Ananya Achar on her Novel “The Teacher’s Daughter” and Writing Journey

Ananya Achar, a 23-year-old software engineer with a wide range of passions grew up as the daughter of a teacher herself and was thus inspired to create a story based on her own life. Ananya’s imagination knows no bounds as she weaves tales that blend reality and imagination, taking readers on extraordinary adventures. She has a knack for exaggeration, transforming everyday moments into thrilling escapades. The Teacher’s Daughter by Ananya Achar consists of several nostalgic moments that would make the reader yearn to go back to their school years.

Ananya Achar, author of The Teacher’s Daughter

1. How was your time in school?

Quite amazing to say the very least. It was definitely a mixed roller-coaster ride but my school memories are and will continue to be cherished for a really long time. I consider myself extremely lucky to have had a unique schooling experience and I often joke about it. My name “Ananya” means unique and it definitely entitles me to feel that every path of my life is unique. I enjoyed having certain school memories just for myself. I do not share those with anyone but I am glad. It was also the time when my life was entirely simple and not complicated. Some days were good days and the other days could have gone better. Fortunately, I embraced the joy on good days and learnt lessons on the bad ones. Very similar to the protagonist of the book, I had my perks of being a teacher’s daughter and also, I faced certain backlash for the same. Nonetheless, it was the best phase of my life. Hands down!

2. What inspired your literary curiosity?

To be very honest, I am not a passive reader or a writer. I have read all the famous books and was probably up to date when I was a little kid but growing up meant no time for books. Never in 1000 years had I imagined myself writing a book. I think that is the beauty of life. Its unpredictability is a charm. It was a spontaneous decision to pen down my childhood memories in the form of a story. I was always good at telling stories but I never really could formulate anything out of it. But yeah, it fell in place by the end of it. 

3. What would it be if you could tell your younger writing self anything?

Haha! My younger writing self was not at all good at writing. She always made a ton of spelling errors and grammatical mistakes. She probably still does. But yeah, I would definitely ask her to continue writing in her diary and not give it up every 2 months. I would also ask her to write what she writes with confidence and to worry less about what other people have to say. I would also tell her “it is completely fine to make mistakes and to be imperfect.”

4. Do you believe that a writer needs to have strong emotions?

Yes! Emotions are certainly needed to catch the attention of the reader. It makes it easier for the reader to connect with the author and the story. Lack of emotion can often lead to good narratives but terrible flows and no audience. 

5. Is writing every day a ritual?

Absolutely not! I never really write as much as I want to. I suffer from an acute case of perfectionism that makes me question every line I write.
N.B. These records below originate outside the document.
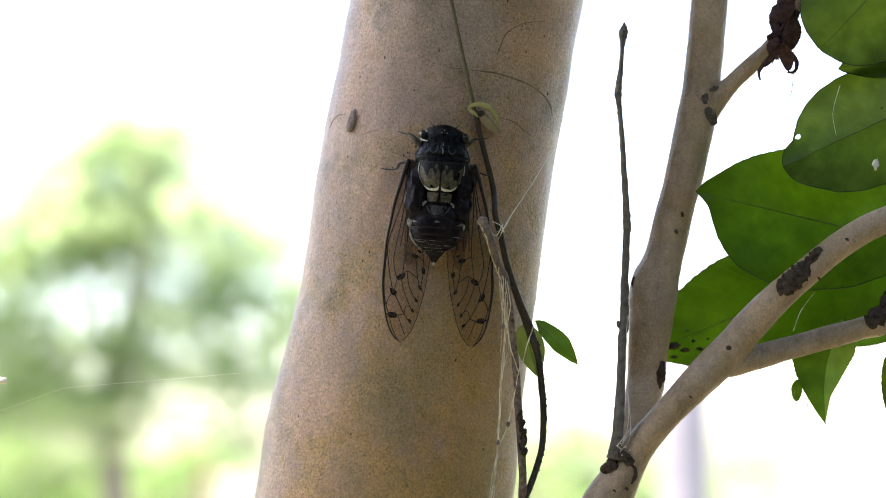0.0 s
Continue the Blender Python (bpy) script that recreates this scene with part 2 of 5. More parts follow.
def leaf_material(name, base, glow, gloss=0.35, through_part=0.5, vein=(0.2, 0.32, 0.06), spots=True):
    m, n, l, p = nodes(name)
    tc = n.new("ShaderNodeTexCoord")
    co, uv = tc.outputs["Object"], tc.outputs["UV"]
    a = noise_node(n, l, co, 160, 5)
    f = noise_node(n, l, co, 1400, 4)
    sep = n.new("ShaderNodeSeparateXYZ")
    l.new(uv, sep.inputs[0])

    def calc(op, x, y):
        q = n.new("ShaderNodeMath")
        q.operation = op
        for i, v in enumerate((x, y)):
            if v is None:
                continue
            if isinstance(v, (int, float)):
                q.inputs[i].default_value = v
            else:
                l.new(v, q.inputs[i])
        return q.outputs[0]
    across = calc("ABSOLUTE", calc("SUBTRACT", sep.outputs["Y"], 0.5), None)
    along = calc("SUBTRACT", sep.outputs["X"], calc("MULTIPLY", across, 0.42))
    wob = calc("ADD", along, calc("MULTIPLY", a.outputs["Fac"], 0.03))
    fr = calc("ABSOLUTE", calc("SUBTRACT", calc("FRACT", calc("MULTIPLY", wob, 9.0), None), 0.5), None)
    line = calc("LESS_THAN", fr, 0.035)
    soft_line = calc("MULTIPLY", line, 0.11)
    dk, lt = tuple(v * 0.7 for v in base), tuple(v * 1.25 for v in base)
    c = ramp(n, l, a.outputs["Fac"], [(0.3, dk), (0.7, lt)]).outputs["Color"]
    c = mixer(n, l, soft_line, c, vein)
    broad = noise_node(n, l, co, 48, 4, 0.6)
    c = mixer(n, l, 1.0, c, ramp(n, l, broad.outputs["Fac"], [(0.35, (0.72, 0.76, 0.7)), (0.62, (1.15, 1.1, 1.0))]).outputs["Color"], "MULTIPLY")
    g = ramp(n, l, a.outputs["Fac"], [(0.3, tuple(v * 0.75 for v in glow)), (0.7, tuple(min(1, v * 1.15) for v in glow))]).outputs["Color"]
    g = mixer(n, l, soft_line, g, tuple(v * 0.6 for v in glow))
    g = mixer(n, l, 1.0, g, ramp(n, l, broad.outputs["Fac"], [(0.35, (0.66, 0.70, 0.6)), (0.62, (1.22, 1.16, 1.0))]).outputs["Color"], "MULTIPLY")
    if spots:
        sp = noise_node(n, l, co, 210, 2)
        k = ramp(n, l, sp.outputs["Fac"], [(0.205, (0.9, 0.9, 0.9)), (0.23, (0, 0, 0))]).outputs["Color"]
        c = mixer(n, l, k, c, (0.02, 0.022, 0.008))
        g = mixer(n, l, k, g, (0.01, 0.012, 0.004))
    l.new(c, p.inputs["Base Color"])
    p.inputs["Roughness"].default_value = gloss
    p.inputs["Specular IOR Level"].default_value = 0.25
    l.new(bump(n, l, f.outputs["Fac"], 0.3, 0.0002), p.inputs["Normal"])
    tr = n.new("ShaderNodeBsdfTranslucent")
    l.new(g, tr.inputs["Color"])
    mx = n.new("ShaderNodeMixShader")
    mx.inputs[0].default_value = through_part
    l.new(p.outputs[0], mx.inputs[1])
    l.new(tr.outputs[0], mx.inputs[2])
    l.new(mx.outputs[0], n["Material Output"].inputs["Surface"])
    return m


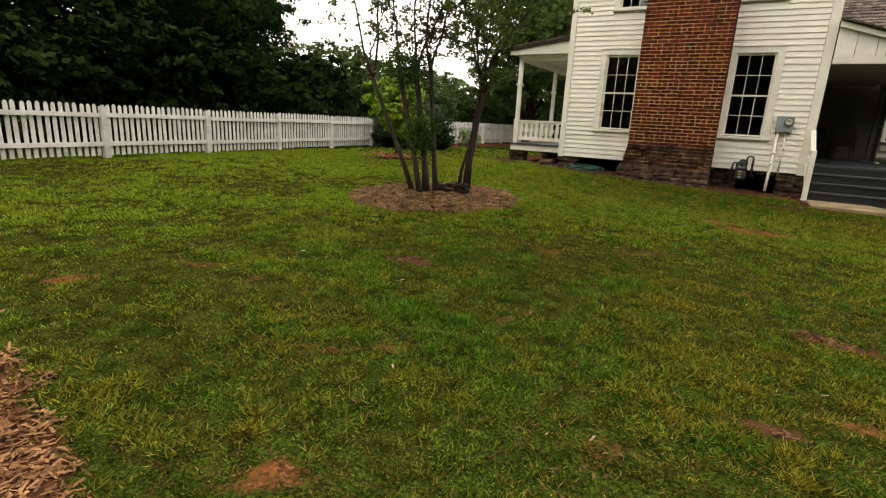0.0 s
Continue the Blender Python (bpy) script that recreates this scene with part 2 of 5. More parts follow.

However, I really want to get back to writing and explore the different genres. My younger self would write more than I do today but I want to change it in the future. 

6. What are some of your life’s passions?

I love to write. It is a different story that I do not write much but I love writing. It gives me a sense of freedom and it is a perfect way to unwind on a really stressful work day. Apart from that, I also support education. I am extremely passionate about education, maybe because I come from a family of teachers and principals but I believe strongly that education can eradicate half of the world’s problems and issues and help people lead a better life.

7. Any advice for our aspiring writers?

I really don’t believe I am set to give advice to any writer but I think aspiring writers should experiment as much as they can. They should be willing to take risks and figure out what they are good at eventually. Probably I would say something I tell myself all the time, “Keep making mistakes, but make sure to learn from it and never give up.”

8. What is your favourite childhood book?

Oh, this is tough. I really love Nancy Drew. I even had a list of all the books by Carolyn Keene and would tick it off as and when I read it. I would sometimes enact like I was Nancy and that I would solve mysteries along with my imaginary friends. Yikes! 

9. Which animal, and why, best embodies your writing style?

I love animals and so choosing one would be darn difficult. But I guess it is the closest to a Cheetah. Fastest and more often than not, I land perfectly on the prey. I write quickly and I believe the best of me comes out while doing so.